Nine days after he'd thrown 6.1 scoreless against the Rockies in a 2-0 win over Colorado, Zimmermann surrendered a season-high six runs on seven hits and though it went out to left in homer-friendly Minute Maid Park in Houston he did surrender just the second HR he's allowed since May and only the 5th HR he's allowed in 120.0 innings pitched this season.

"The thing that bothered me the most that whole ballgame," Davey Johnson told reporters...

...zeroing in on an bat in the fourth with runners on second and third in which Zimmermann surrendered a two-run single to Clint Barmes, "I'm not one, over my whole career with good young pitchers, good arms, and I have a couple guys in scoring position and I've got a base open, if he gets ahead of the guy, I don't expect him to make bad pitches. I expect that the hitter's got to hit a pitch off the plate and a nasty pitch and [Zimmermann] hung a slider right down the middle, it was flat, and drove in a run and then the squeeze [he] didn't cover first."

The 2-2 slider the Nats' right-hander threw the Astros' shortstop was lined back up the middle for an RBI single that made it 3-2 Astros. Asked if he gave Barmes a little too nice a two-strike pitch, Zimmermann told reporters, "I probably could have thrown something in the dirt, but it's one of those nights where I didn't have a feel for slider, curve ball, I mean, none of my offspeed [pitches]. I didn't really know where it was going to go, so I'll just work on it next bullpen and be ready to go in five days." 

The comment about not getting over to first referred to the at bat after Barmes' RBI single when Astros' catcher Humberto Quintero bunted with runners on first and third and beat the covering pitcher to first for an RBI bunt single that made it 4-2 Houston and extended what ended up being a four-run inning which ended with Washington down 6-2 in what ends up a 7-6 loss. 

"Those things upset me," the Nats' Skipper said, "I thought he battled and maybe he didn't have his best stuff, but the one thing, when you've got two strikes on a hitter, basically you just don't give him a cookie.

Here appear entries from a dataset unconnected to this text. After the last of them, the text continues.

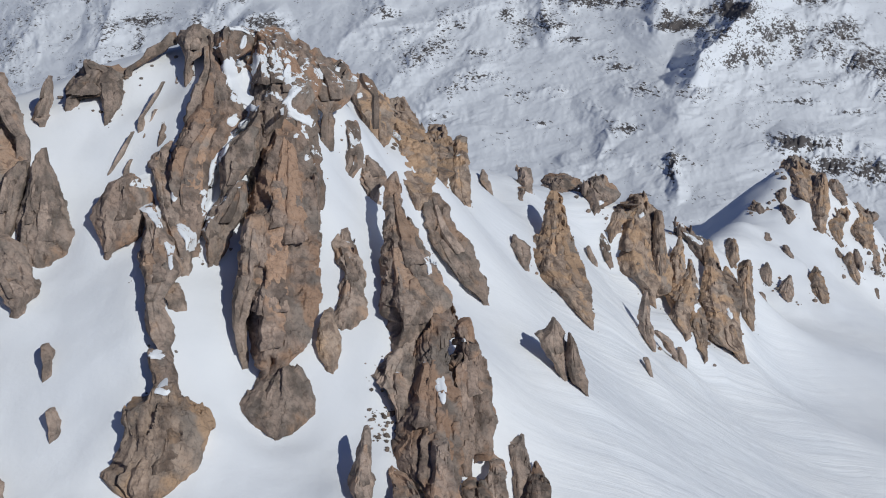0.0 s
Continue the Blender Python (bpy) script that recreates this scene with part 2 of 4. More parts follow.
plan("rock_crag", "jagged brown crag capping the saddle crest", 0,
     [(-41.6, 147.5, 94.8, 0.27), (-41.1, 146.9, 94.2, 0.95), (-40.1, 146.3, 93.7, 2.5), (-40.4, 145.7, 93.1, 2.68), (-40.6, 145.2, 92.5, 2.98), (-41.0, 144.6, 91.7, 3.32), (-41.3, 144.2, 91.1, 3.12), (-42.6, 144.0, 90.7, 0.75)])
plan("rock_rib", "ragged rock spur hanging below the saddle crag", 0,
     [(-38.7, 146.2, 92.5, 1.22), (-38.3, 144.9, 90.9, 1.06), (-38.2, 144.1, 89.8, 0.87), (-38.1, 143.6, 89.0, 0.56), (-38.2, 143.1, 88.0, 0.22)])
plan("rock_pinnacle", "leaning brown rock flake above a rounded boulder", 0,
     [(-52.2, 123.6, 78.8, 0.22), (-51.6, 122.4, 77.8, 0.71), (-51.2, 120.9, 76.4, 1.33), (-50.9, 119.5, 75.0, 1.91), (-51.2, 118.8, 74.3, 2.46), (-51.6, 117.9, 73.3, 1.96), (-52.3, 117.2, 72.2, 1.99), (-52.0, 116.5, 71.2, 1.8), (-51.4, 116.2, 70.4, 1.18), (-51.0, 116.0, 70.0, 0.46)])
plan("boulder", "large rounded brown boulder with split crown in snow", 1,
     [(-46.6, 112.1, 72.1, 0.52), (-46.7, 111.5, 71.4, 1.04), (-46.7, 110.6, 70.5, 1.53), (-46.6, 109.8, 69.5, 2.18), (-46.6, 109.3, 68.9, 2.98), (-46.4, 108.5, 67.9, 3.32), (-46.0, 107.8, 67.0, 3.55), (-45.8, 107.1, 66.0, 3.68), (-45.9, 106.7, 65.4, 3.56), (-45.9, 106.3, 64.6, 2.96), (-46.2, 106.0, 64.1, 1.95), (-45.7, 105.7, 63.3, 1.61), (-45.4, 105.5, 62.6, 0.83), (-45.3, 105.4, 62.2, 0.33)])
plan("boulder", "cracked grey boulder at the foot of a larger one", 0,
     [(-42.5, 103.7, 63.7, 0.73), (-42.8, 102.7, 63.2, 1.48), (-42.1, 101.5, 62.5, 1.54), (-41.2, 100.4, 61.7, 1.26), (-40.6, 99.7, 60.9, 0.93), (-40.1, 99.0, 60.0, 0.48)])
plan("boulder", "twin-headed pale brown boulder standing in snow", 1,
     [(-56.6, 114.9, 74.6, 0.21), (-56.2, 114.0, 74.0, 1.18), (-55.7, 112.6, 73.1, 1.8), (-55.4, 111.3, 72.2, 1.93), (-55.7, 110.0, 71.4, 1.29), (-55.2, 108.6, 70.2, 1.41), (-55.1, 107.8, 69.2, 1.71), (-54.8, 107.4, 68.6, 1.1), (-54.5, 107.0, 68.0, 0.43)])
plan("stone", "small dark stone lying on the open snow", 0,
     [(-36.4, 115.0, 70.3, 0.26), (-36.1, 114.4, 69.7, 0.54), (-35.9, 114.0, 69.1, 0.25)])
plan("stone", "small upright stone in the snow gully", 0,
     [(-34.4, 110.0, 66.0, 0.28), (-34.0, 109.5, 65.1, 0.61), (-33.9, 109.1, 64.2, 0.49), (-33.9, 109.0, 63.8, 0.28)])
plan("stone", "low dark stone half buried in snow", 0,
     [(-37.7, 104.5, 62.4, 0.26), (-37.2, 103.5, 61.7, 0.64), (-36.6, 103.0, 61.1, 0.32)])
plan("rock_crag", "blocky brown rocks on the summit crest", 0,
     [(-29.8, 152.6, 98.7, 0.6), (-30.0, 152.2, 98.2, 1.45), (-30.4, 151.6, 97.6, 2.01), (-30.2, 150.8, 96.8, 1.92), (-29.8, 150.1, 96.0, 1.31), (-29.7, 149.6, 95.4, 0.99), (-30.0, 149.2, 94.8, 0.55), (-30.2, 148.9, 94.0, 0.35)])
plan("rock_crag", "low thin rocks lining the summit crest", 0,
     [(-33.1, 154.2, 97.8, 0.32), (-33.4, 153.1, 96.8, 1.01), (-34.6, 152.0, 96.0, 1.12), (-35.7, 150.7, 94.9, 0.63), (-36.8, 150.1, 94.1, 0.63), (-37.4, 149.9, 93.6, 0.31)])
plan("rock_rib", "thin dark rock strip half covered by snow", 0,
     [(-32.5, 146.4, 92.3, 0.15), (-33.2, 144.5, 90.5, 0.19), (-34.3, 142.9, 88.6, 0.19)])
plan("rock_rib", "thin dark rock strip beside the summit snowfield", 0,
     [(-34.7, 140.8, 87.1, 0.12), (-35.4, 138.4, 85.1, 0.25), (-36.3, 136.9, 83.1, 0.18)])
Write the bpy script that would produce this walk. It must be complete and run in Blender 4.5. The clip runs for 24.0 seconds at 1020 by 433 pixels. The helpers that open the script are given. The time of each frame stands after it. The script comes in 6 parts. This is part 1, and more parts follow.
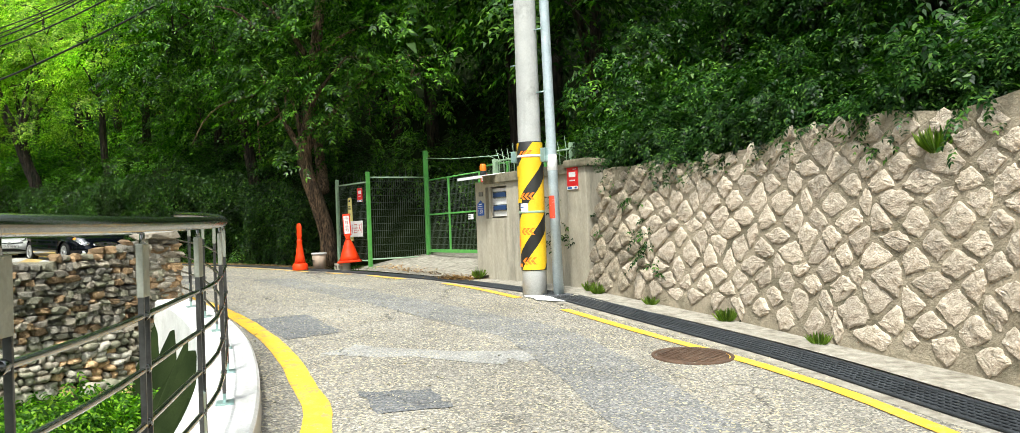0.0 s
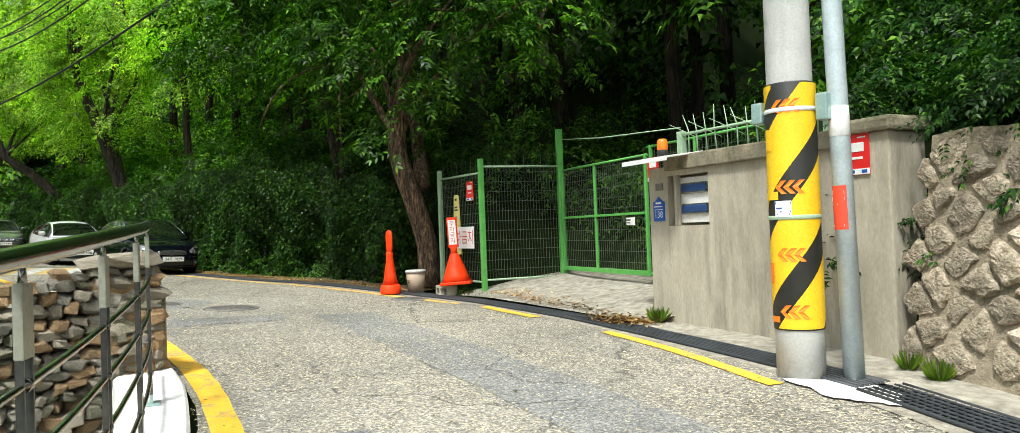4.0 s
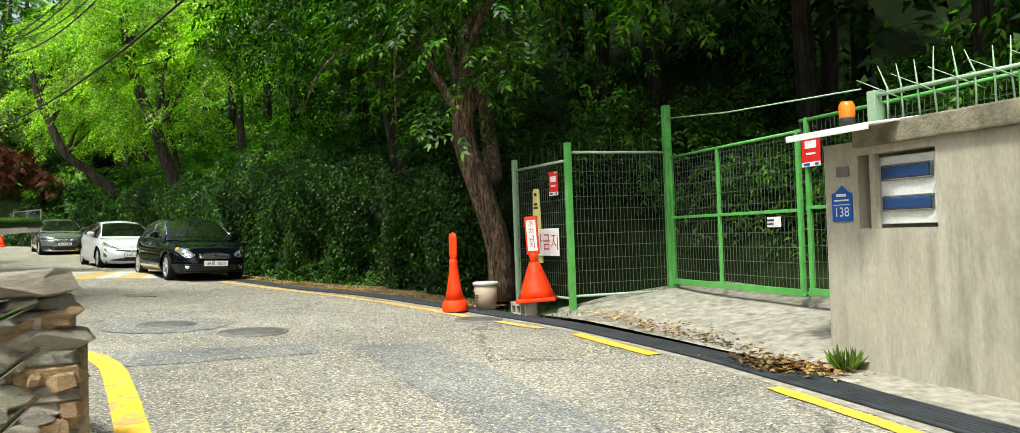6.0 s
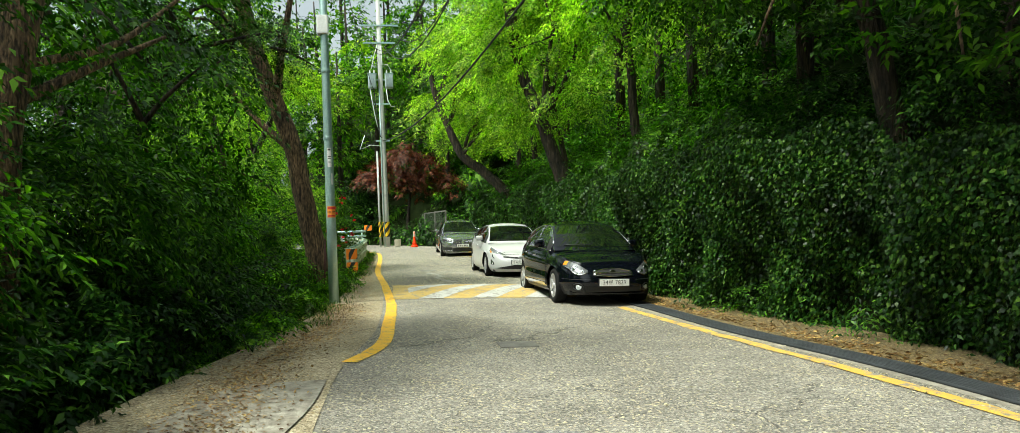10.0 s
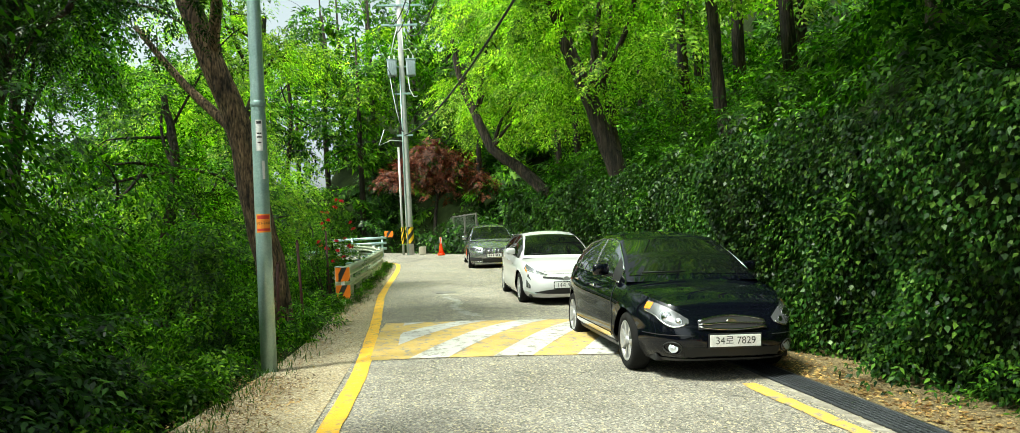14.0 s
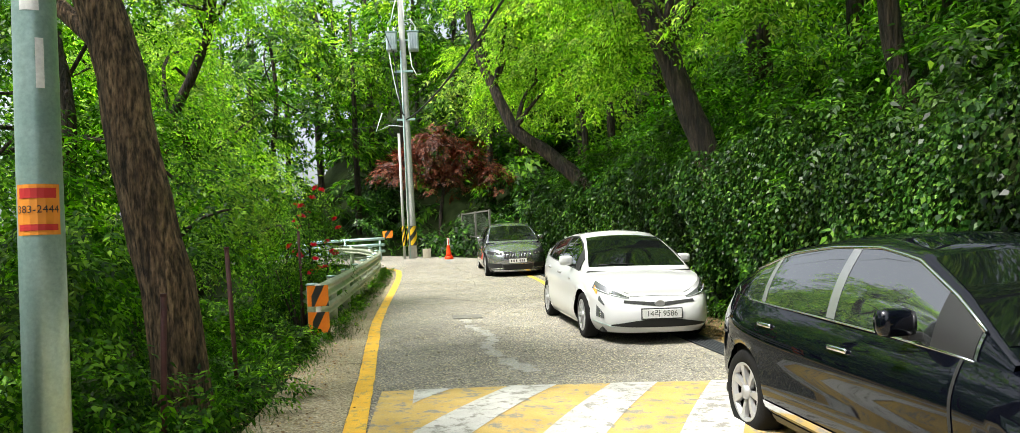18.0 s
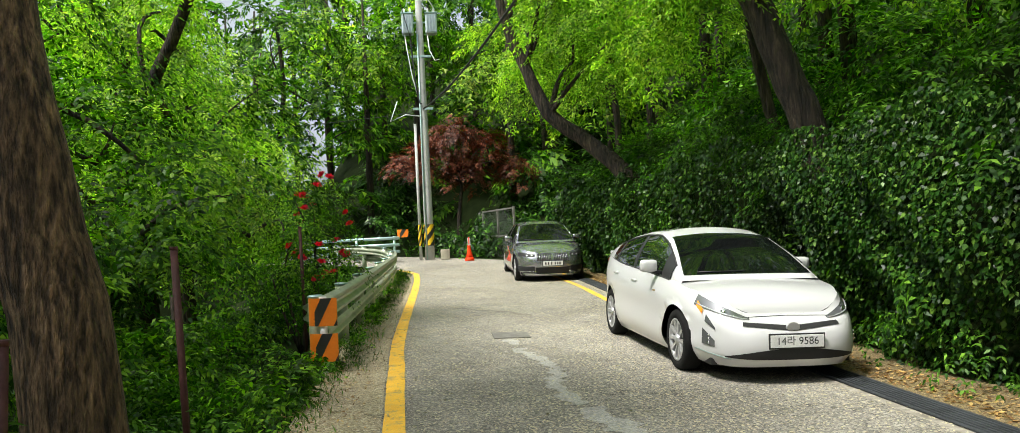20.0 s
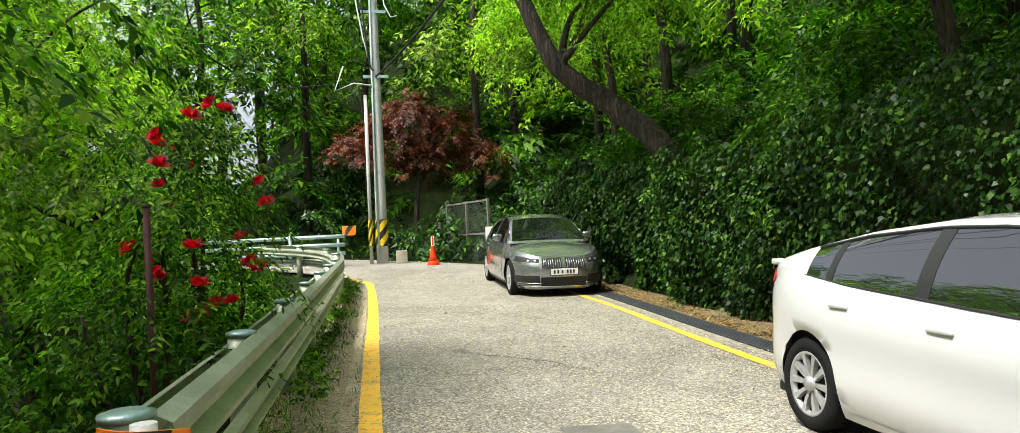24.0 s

There's a lot of times during the course of a year where I'll have situations in the middle of the lineup where I definitely don't want to give in and give a really good hitter a pitch to hit." 

"Any other situation, with the catcher coming up," Johnson continued, "the 7th hole hitter hitting .250, if he gets ahead of him, I'm willing to make a good pitch and get him out and if he doesn't I'll walk him and try for the double play, but then you have to give in to the hitter and he needs to learn how to do that." 

"It's a shame that the offense puts up six runs and I feel like it I didn't do my part," Zimmermann said of the outing in which he threw 86 pitches, 64 of them strikes. "I've got to just get my work in the next four or five days and be ready to go next time I step on the mound."

Zimmermann starts against the Marlins tonight in Nats Park, six days after his last start. The right-hander's got a 160.0 inning-limit this season and he starts his 20th outing of the year at 120.0 innings even. He's already allowed more runs in three July starts and 17.1 IP than he did in 6 starts and 42.1 IP in June. Enjoy Jordan Zimmermann's 2011 starts while you can.